Even when all goes off as planned, the spirit can sometimes be weary. But there are always solutions. Perhaps the easiest and best of these is toast. As comforting as noodles or mashed potatoes, toast gives you not only the wished-for vehicle for butter, but supplies a lovely contrast of textures. In this particular instance, I refer to not just any toast, but toast made from homemade bread, spread not once but twice with good butter.
The toast pictured above owes its dear perfection to the much lauded and truly delightful Bakerina, who supplies the recipe for rice bread, which she acquired from Elizabeth David, who had it from Eliza Acton. So do good recipes find not just a home, but many homes. With good reason, Bakerina herself has posted more than once about the virtues of this bread -- but I can't resist a turn at singing its praises too. It is almost as easy as it is wonderful, and that's saying a lot. It's hard to imagine mixing, proofing and baking bread after a full workday, but this bread makes such an act possible. I'm big on trying new things; recipes have to be pretty special to bear repetition in my book. I've made this bread repeatedly in the past several weeks, and it just tastes better and better to us. The fragrant nutty smell of basmati rice, the wonderful crunchy crust with its browned rice grains, and the pillowy, just slightly chewy texture of the innards draw us both to eat slice after slice. Each time I make it, I marvel at the fact that I'm spending pennies to make a bread that would cost me dearly in an artisanal bakery.
This bread makes great bread-and-cheese to have with soup, and lovely sandwiches, especially when grilled. But its finest hour comes when it is toasted. And if you are simply bad to the bone like we are, you will toast it the way that we sometimes do, at least for our late-night toast binges. We employ a dreadful trick of G's, known as "double buttering". Maybe everyone already knows about this and does it, but they just don't talk about it. If that's true, then I'm probably committing a horrendous gaffe. Ah well...you're only as sick as you are secret, as the self-help group enthusiasts say. And your cardiologist already knows all these bad things about you anyway, because she probably double-butters her toast too.
The socially frowned-upon act of double buttering requires a light slathering of butter before the bread is placed in the toaster oven (please, kids, don't try this in a vertical slot toaster. This is meant for the toaster oven only). When the bread is crunchily brown on the crusty edges, and the buttery tops have begun to glaze over with browny-gold goodness, you may remove the toast and give it just the tiniest touch more butter. You don't want to make it violently greasy, so err on the side of lightness here.
Eat this toast secretly, happily alone or in the company of one who loves you and is eating it too, matching you slice for slice. Your responsibilities won't go away, but when you're in the middle of a week or even a month that seems like it will never end, and the world weighs heavily upon you, you'll know that there's always toast.

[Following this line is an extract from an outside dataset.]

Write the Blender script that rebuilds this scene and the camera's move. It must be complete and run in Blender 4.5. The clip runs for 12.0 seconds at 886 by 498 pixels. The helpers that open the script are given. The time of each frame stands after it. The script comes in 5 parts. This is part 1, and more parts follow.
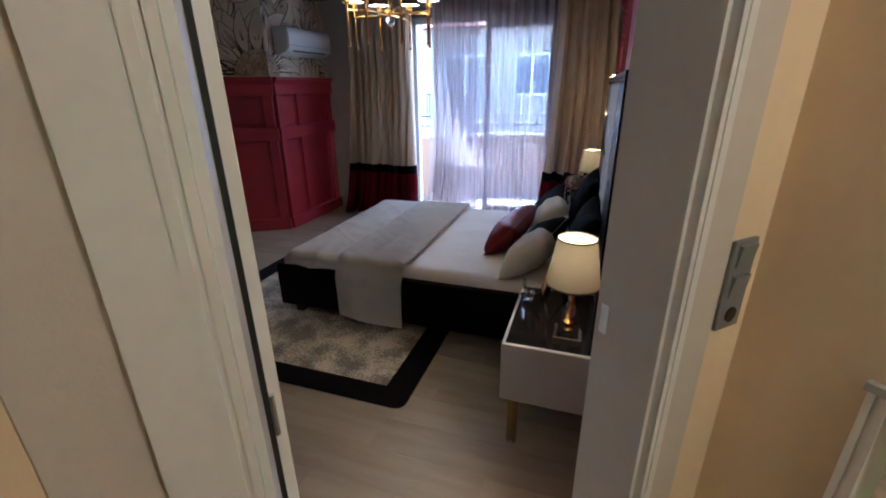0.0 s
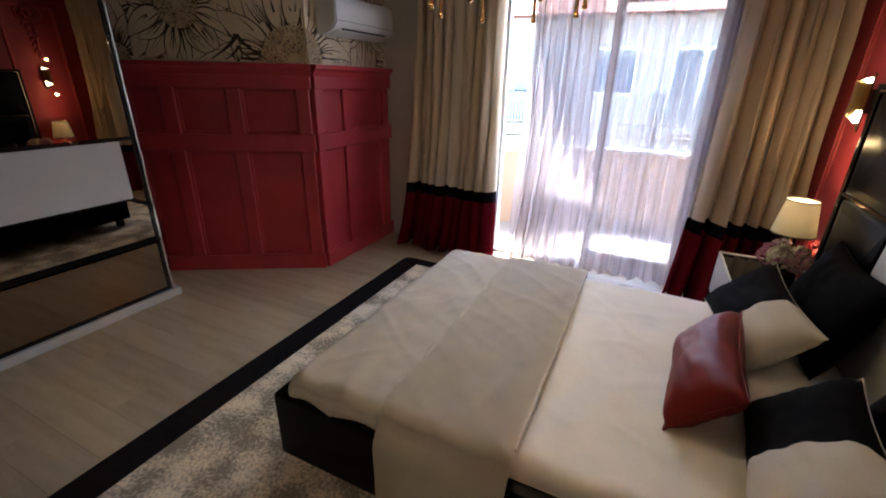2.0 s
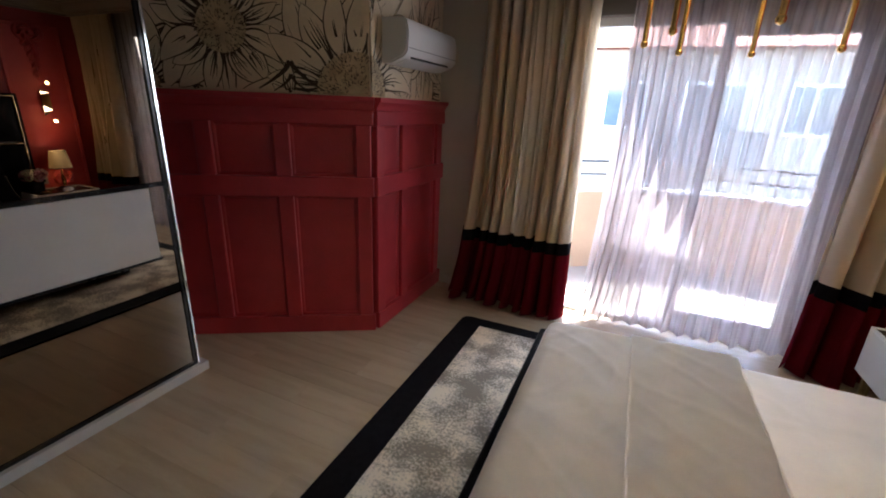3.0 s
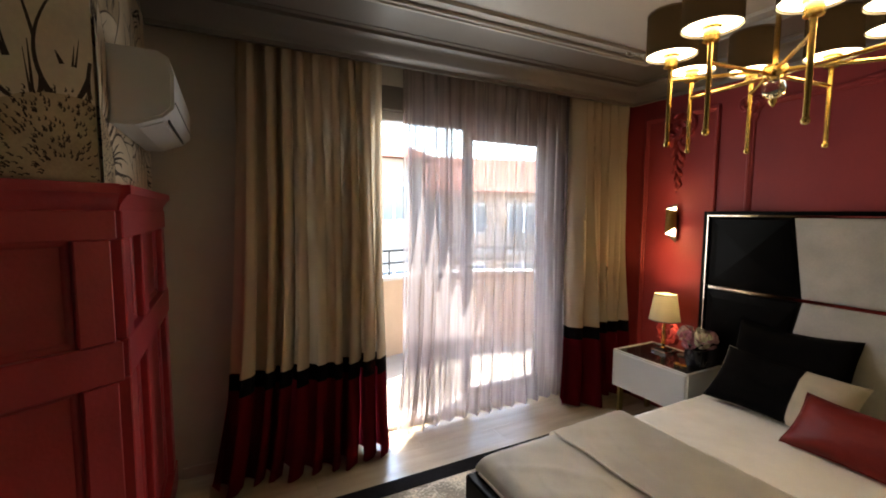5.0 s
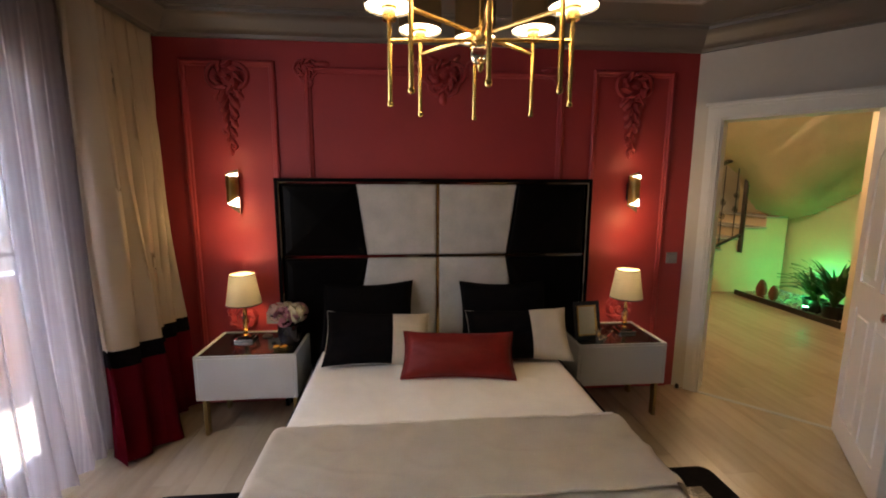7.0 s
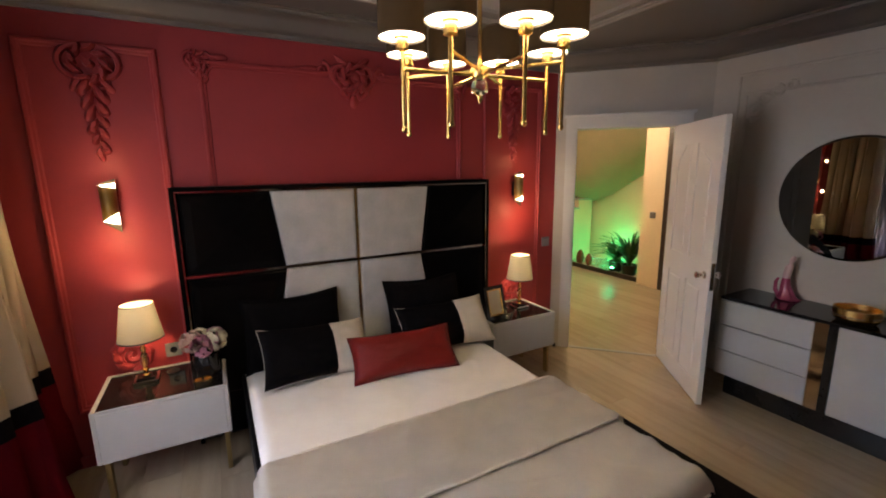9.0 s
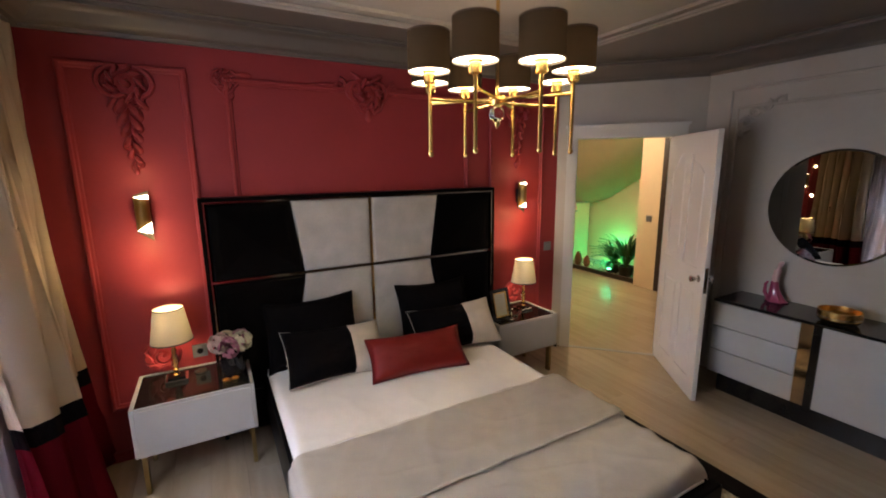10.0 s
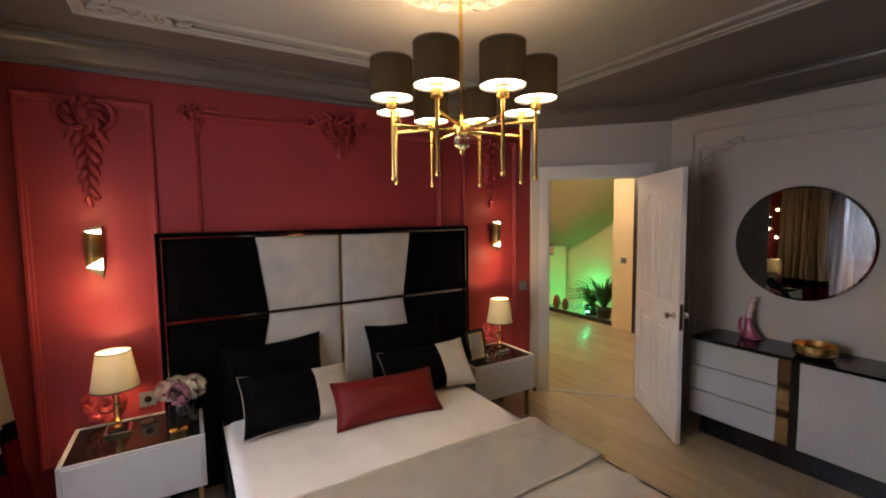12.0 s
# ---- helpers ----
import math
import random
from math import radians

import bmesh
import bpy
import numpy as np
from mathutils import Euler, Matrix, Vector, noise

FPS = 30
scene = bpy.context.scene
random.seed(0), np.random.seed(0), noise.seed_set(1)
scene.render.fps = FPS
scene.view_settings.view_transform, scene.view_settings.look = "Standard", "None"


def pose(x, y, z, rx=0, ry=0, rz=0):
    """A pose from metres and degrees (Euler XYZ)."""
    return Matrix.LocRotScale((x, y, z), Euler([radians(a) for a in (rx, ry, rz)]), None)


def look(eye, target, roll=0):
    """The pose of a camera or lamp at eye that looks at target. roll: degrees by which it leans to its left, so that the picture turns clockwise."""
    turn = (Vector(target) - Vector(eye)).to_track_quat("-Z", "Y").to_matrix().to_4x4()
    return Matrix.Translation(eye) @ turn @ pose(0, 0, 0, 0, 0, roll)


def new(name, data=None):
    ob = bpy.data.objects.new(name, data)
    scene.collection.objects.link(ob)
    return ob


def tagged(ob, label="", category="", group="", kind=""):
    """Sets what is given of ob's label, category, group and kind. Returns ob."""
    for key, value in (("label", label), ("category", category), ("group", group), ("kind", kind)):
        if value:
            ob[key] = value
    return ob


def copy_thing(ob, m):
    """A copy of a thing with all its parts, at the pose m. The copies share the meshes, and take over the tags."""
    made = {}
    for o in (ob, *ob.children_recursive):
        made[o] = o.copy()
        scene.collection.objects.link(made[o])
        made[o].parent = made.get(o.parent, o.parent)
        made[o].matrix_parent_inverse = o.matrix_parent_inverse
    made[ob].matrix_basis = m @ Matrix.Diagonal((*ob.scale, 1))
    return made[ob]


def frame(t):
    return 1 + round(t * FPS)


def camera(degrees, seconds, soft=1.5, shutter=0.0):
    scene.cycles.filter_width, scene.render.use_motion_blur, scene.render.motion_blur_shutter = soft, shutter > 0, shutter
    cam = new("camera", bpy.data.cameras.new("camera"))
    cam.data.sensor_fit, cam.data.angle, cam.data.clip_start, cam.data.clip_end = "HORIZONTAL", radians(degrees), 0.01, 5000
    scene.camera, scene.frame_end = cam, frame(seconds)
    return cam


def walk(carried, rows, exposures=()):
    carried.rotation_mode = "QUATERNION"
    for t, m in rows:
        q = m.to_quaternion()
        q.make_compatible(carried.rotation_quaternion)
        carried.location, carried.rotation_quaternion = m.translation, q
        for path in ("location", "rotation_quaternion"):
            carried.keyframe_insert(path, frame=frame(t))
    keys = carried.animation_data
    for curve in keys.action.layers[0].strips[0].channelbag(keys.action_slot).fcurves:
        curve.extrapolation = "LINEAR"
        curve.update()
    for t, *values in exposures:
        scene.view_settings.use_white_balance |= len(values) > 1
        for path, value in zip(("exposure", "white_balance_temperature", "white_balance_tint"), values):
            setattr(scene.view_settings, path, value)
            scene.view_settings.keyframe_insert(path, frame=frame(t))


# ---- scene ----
cam = camera(92.6, 12.0, soft=1.9)
PATH = [
    (0, (0.019, 0.448, 1.56), (-0.585, 2.216, 0.846), -0.7),
    (0.5, (-0.095, 0.715, 1.579), (-0.613, 2.503, 0.846), 0.2),
    (1, (-0.265, 1.078, 1.576), (-0.772, 2.871, 0.851), 0.4),
    (1.5, (-0.423, 1.51, 1.6), (-1.065, 3.254, 0.862), 0.6),
    (2, (-0.802, 1.731, 1.59), (-1.597, 3.411, 0.85), 1.2),
    (2.5, (-1.226, 1.851, 1.637), (-2.122, 3.489, 0.92), 1.6),
    (4.5, (-2.713, 2.509, 1.6), (-2.17, 4.422, 1.386), 0.9),
    (5, (-2.918, 2.716, 1.599), (-2.011, 4.49, 1.426), 0.3),
    (5.5, (-2.92, 2.987, 1.604), (-1.452, 4.333, 1.416), 0.2),
    (6, (-2.944, 3.259, 1.6), (-1.075, 3.935, 1.378), -0.1),
    (6.5, (-2.948, 3.535, 1.574), (-0.981, 3.79, 1.32), -0.1),
    (7, (-2.794, 3.703, 1.578), (-0.825, 3.529, 1.275), 0.2),
    (7.5, (-2.646, 3.888, 1.58), (-0.797, 3.206, 1.236), 0.1),
    (9.5, (-2.787, 4.443, 1.737), (-1.06, 3.508, 1.362), -0.7),
    (10, (-2.824, 4.508, 1.777), (-1.102, 3.563, 1.403), -0.7),
    (10.5, (-2.81, 4.536, 1.862), (-1.084, 3.568, 1.575), -0.6),
    (11, (-2.811, 4.521, 1.858), (-1.087, 3.529, 1.651), -0.5),
    (11.5, (-2.817, 4.483, 1.809), (-1.101, 3.471, 1.629), -0.6),
    (12, (-2.803, 4.424, 1.69), (-1.101, 3.385, 1.54), -0.7),
]
walk(cam, [(t, look(eye, target, roll)) for t, eye, target, roll in PATH],
     exposures=[(0, 5.25, 4750, 13), (0.5, 5.2, 4800, 13), (1.0, 5.25, 5900, 12), (2.0, 5.66, 5900, 12), (2.5, 5.66, 5800, 12), (4.5, 5.38, 7200, 7), (5.5, 5.26, 7200, 7), (6.0, 5.0, 7300, 10), (7.0, 5.4, 6700, 14), (7.5, 5.6, 7100, 16), (9.5, 5.7, 6200, 15), (12, 5.62, 6400, 15)])

# ---- world and sun ----
world = bpy.data.worlds.new("sky")
scene.world = world
world.use_nodes = True
wn = world.node_tree
sky = wn.nodes.new("ShaderNodeTexSky")
sky.sky_type = "NISHITA"
sky.sun_disc = False
sky.sun_elevation = radians(61)
sky.sun_rotation = radians(-12)
wn.links.new(sky.outputs[0], wn.nodes["Background"].inputs[0])
wn.nodes["Background"].inputs[1].default_value = 0.085
sun = new("sun", bpy.data.lights.new("sun", "SUN"))
sun.data.energy = 1.05
sun.data.angle = radians(0.5)
sun.data.color = (1.0, 0.95, 0.88)
sun.matrix_world = look((0, 0, 20), (0.22, -1.0, 18.15))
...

Julie, you're making me blush here. Thank you, dearest. :) I agree with you that the first time you make this bread, it is a sock-knocking-off experience, realizing how wonderful something so easy can be. As you mentioned, this particular recipe comes from Eliza Acton by way of Elizabeth David, who writes in English Bread and Yeast Cookery: "There are times when I believe that Miss Acton is too good to be true" -- and then instantly notes that no, she wasn't too good to be true. Miss Acton did her research and her legwork, and unlike many of her contemporaries, she tested every recipe she ever published. She was truly that good.
Posted by: Bakerina | November 16, 2005 at 08:27 AM
Julie, I've tears in my eyes...over toast!
When all else fails, you can always remember what G said,
"The toast was pretty much perfect, Sweetheart."
It just, somehow, evens out the day.
Lea xo
Posted by: Lea | November 20, 2005 at 10:04 PM
Looked all over Bakerina's blog, and cannot find the Rice Bread recipe. Could you please share?
Posted by: Debi | June 17, 2008 at 07:38 PM
Sorry about that, Debi. In the time since Julie posted this post, I've moved my blog from TypePad to Expression Engine, so a lot of the old links don't work. If you go to my February 2004 archives (which you can find in the "monthly archives" pulldown menu, it's the post entitled "The Rice Bread Tutorial." I'm not sure which page it's on, but it's definitely somewhere in the February 2004 archives. Good luck! (And drop me a line if you have any questions. I'll be in Pittsburgh for the next few days, but will be back on Monday.)